* **Problem**
Show every line that has the string "time" in it.

* **Information given**

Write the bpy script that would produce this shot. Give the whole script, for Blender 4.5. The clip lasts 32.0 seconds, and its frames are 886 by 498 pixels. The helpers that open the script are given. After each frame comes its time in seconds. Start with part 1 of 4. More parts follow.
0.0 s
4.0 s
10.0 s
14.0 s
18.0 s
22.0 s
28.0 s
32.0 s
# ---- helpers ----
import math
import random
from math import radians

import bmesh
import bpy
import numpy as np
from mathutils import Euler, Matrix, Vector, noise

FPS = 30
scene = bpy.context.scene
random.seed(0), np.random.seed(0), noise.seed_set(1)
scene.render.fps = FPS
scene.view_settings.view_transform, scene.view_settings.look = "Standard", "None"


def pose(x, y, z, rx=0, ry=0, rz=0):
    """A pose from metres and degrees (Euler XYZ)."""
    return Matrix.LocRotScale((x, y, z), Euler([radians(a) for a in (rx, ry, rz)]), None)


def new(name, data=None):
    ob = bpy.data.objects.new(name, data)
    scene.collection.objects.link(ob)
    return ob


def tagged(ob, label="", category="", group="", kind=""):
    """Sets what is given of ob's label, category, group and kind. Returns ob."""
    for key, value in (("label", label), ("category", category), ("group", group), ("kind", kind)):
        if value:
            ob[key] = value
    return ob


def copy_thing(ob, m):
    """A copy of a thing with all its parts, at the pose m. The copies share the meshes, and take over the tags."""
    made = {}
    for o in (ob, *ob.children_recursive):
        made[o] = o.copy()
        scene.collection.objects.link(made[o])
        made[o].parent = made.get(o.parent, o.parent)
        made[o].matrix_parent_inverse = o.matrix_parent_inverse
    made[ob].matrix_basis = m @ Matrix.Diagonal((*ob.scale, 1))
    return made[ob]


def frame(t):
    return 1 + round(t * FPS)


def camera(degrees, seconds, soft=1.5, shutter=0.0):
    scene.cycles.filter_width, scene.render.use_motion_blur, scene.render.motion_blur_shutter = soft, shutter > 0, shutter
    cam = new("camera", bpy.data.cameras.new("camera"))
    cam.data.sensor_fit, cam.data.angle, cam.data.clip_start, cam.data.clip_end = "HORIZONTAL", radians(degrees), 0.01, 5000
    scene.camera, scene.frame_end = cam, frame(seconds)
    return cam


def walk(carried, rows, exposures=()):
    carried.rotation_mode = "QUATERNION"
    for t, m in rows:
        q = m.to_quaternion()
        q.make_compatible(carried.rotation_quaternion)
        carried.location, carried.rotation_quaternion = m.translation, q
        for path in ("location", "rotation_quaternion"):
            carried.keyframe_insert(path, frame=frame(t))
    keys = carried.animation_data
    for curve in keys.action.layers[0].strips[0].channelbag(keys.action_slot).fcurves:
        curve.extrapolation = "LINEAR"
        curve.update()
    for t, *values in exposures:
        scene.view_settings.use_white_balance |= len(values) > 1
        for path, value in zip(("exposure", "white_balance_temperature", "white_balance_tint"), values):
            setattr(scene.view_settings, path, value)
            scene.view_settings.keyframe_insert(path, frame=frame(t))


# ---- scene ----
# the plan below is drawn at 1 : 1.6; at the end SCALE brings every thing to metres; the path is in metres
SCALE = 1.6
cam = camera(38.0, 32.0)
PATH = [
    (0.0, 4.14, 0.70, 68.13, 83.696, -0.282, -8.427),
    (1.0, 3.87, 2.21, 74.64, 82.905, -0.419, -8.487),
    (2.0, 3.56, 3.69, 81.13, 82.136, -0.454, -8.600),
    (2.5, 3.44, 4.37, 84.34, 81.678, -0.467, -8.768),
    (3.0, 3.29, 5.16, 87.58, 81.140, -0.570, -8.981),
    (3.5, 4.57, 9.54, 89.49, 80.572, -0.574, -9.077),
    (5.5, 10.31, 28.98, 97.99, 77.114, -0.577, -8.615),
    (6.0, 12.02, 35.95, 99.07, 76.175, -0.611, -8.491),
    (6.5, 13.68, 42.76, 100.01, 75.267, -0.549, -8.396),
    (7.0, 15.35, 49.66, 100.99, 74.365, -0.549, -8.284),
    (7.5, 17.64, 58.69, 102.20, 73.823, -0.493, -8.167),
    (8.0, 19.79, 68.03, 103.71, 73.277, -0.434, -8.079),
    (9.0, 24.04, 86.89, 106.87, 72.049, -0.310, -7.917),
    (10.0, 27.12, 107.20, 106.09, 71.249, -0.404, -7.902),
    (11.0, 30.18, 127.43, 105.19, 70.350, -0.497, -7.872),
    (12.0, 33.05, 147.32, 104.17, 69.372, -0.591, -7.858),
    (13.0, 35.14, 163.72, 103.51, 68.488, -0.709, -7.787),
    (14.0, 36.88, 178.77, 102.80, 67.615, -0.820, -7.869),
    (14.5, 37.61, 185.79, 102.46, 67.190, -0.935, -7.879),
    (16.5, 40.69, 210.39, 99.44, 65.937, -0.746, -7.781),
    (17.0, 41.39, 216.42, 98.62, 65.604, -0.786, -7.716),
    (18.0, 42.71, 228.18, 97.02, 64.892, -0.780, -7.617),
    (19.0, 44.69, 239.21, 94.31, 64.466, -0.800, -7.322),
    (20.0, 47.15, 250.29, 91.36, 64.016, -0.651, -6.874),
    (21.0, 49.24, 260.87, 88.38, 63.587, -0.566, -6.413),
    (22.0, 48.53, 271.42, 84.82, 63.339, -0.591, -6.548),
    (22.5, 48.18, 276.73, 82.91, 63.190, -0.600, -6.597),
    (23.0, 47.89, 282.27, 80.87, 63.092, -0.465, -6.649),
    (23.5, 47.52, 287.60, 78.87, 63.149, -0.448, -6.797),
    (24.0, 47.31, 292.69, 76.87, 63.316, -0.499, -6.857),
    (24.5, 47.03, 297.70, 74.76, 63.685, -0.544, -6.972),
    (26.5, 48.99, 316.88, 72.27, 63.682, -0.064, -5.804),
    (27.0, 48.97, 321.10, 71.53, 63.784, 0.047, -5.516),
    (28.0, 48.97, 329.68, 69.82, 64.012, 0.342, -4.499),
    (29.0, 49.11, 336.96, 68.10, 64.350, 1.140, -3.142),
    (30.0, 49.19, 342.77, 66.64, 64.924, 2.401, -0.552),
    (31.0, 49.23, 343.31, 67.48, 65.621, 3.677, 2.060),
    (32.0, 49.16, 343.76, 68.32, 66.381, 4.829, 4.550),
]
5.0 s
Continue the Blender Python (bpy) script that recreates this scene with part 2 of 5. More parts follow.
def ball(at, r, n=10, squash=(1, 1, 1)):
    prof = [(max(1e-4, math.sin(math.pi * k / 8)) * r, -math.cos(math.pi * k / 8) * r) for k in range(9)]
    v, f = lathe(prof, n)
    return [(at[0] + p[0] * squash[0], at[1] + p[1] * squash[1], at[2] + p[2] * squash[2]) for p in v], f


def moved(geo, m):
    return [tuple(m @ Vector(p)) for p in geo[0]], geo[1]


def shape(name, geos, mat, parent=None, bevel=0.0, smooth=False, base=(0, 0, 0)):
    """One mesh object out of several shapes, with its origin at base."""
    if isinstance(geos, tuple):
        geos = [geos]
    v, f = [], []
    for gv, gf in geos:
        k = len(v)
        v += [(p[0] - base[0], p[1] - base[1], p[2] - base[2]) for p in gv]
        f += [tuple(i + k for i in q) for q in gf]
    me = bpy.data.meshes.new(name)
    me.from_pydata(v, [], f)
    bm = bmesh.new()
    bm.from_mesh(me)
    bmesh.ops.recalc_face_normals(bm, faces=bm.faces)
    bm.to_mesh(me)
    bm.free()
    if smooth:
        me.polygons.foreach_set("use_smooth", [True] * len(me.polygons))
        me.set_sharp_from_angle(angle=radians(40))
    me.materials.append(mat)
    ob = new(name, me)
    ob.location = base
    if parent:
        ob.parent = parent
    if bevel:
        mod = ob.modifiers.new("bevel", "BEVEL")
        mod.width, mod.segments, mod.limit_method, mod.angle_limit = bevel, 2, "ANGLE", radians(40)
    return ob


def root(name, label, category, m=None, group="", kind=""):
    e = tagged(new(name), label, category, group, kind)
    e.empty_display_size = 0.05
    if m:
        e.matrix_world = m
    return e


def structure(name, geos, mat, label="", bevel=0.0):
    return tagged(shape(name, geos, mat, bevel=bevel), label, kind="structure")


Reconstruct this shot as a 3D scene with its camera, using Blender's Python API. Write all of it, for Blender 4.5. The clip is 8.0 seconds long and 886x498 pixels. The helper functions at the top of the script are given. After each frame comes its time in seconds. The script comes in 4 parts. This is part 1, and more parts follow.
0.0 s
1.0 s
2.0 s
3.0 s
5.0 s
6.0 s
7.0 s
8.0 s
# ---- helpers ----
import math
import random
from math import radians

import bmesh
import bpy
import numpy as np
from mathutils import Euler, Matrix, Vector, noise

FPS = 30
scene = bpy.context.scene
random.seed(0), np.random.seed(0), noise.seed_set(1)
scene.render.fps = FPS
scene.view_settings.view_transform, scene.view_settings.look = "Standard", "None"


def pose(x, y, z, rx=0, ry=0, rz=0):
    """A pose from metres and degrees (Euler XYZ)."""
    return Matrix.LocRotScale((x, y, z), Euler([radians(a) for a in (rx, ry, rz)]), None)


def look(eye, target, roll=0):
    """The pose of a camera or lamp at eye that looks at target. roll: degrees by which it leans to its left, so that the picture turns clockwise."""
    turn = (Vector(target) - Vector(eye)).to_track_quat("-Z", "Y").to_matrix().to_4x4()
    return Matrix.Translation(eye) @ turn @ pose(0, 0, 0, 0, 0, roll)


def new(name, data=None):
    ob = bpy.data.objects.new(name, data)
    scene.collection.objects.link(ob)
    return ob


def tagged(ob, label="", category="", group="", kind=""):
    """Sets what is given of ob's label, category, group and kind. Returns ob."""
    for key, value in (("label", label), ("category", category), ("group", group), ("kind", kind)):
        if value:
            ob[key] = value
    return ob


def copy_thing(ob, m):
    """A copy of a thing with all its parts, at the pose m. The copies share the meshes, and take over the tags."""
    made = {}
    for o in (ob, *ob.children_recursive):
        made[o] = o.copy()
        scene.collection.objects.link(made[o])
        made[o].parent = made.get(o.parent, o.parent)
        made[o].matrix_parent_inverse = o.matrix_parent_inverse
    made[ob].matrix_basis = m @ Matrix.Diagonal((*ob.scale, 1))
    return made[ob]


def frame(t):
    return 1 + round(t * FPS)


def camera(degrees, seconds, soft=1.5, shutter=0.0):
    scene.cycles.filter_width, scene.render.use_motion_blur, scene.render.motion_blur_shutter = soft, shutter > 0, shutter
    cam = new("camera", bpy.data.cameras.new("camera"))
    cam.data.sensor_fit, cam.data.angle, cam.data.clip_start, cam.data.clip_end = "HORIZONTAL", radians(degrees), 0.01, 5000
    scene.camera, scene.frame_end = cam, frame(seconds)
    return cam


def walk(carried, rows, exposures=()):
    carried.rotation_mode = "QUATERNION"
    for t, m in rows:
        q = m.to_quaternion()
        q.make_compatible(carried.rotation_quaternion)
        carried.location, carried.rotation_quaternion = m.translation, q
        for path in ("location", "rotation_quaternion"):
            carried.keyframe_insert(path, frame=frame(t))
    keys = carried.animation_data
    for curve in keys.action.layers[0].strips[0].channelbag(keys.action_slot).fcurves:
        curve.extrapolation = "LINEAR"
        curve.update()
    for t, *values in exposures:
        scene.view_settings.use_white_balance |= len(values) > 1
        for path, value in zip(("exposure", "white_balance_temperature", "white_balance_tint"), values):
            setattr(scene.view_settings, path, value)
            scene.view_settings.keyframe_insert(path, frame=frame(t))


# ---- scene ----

* **Solved problem**
Write the bpy script that would produce this shot. Give the whole script, for Blender 4.5. The clip lasts 32.0 seconds, and its frames are 886 by 498 pixels. The helpers that open the script are given. After each frame comes its time in seconds. Start with part 1 of 4. More parts follow.
Reconstruct this shot as a 3D scene with its camera, using Blender's Python API. Write all of it, for Blender 4.5. The clip is 8.0 seconds long and 886x498 pixels. The helper functions at the top of the script are given. After each frame comes its time in seconds. The script comes in 4 parts. This is part 1, and more parts follow.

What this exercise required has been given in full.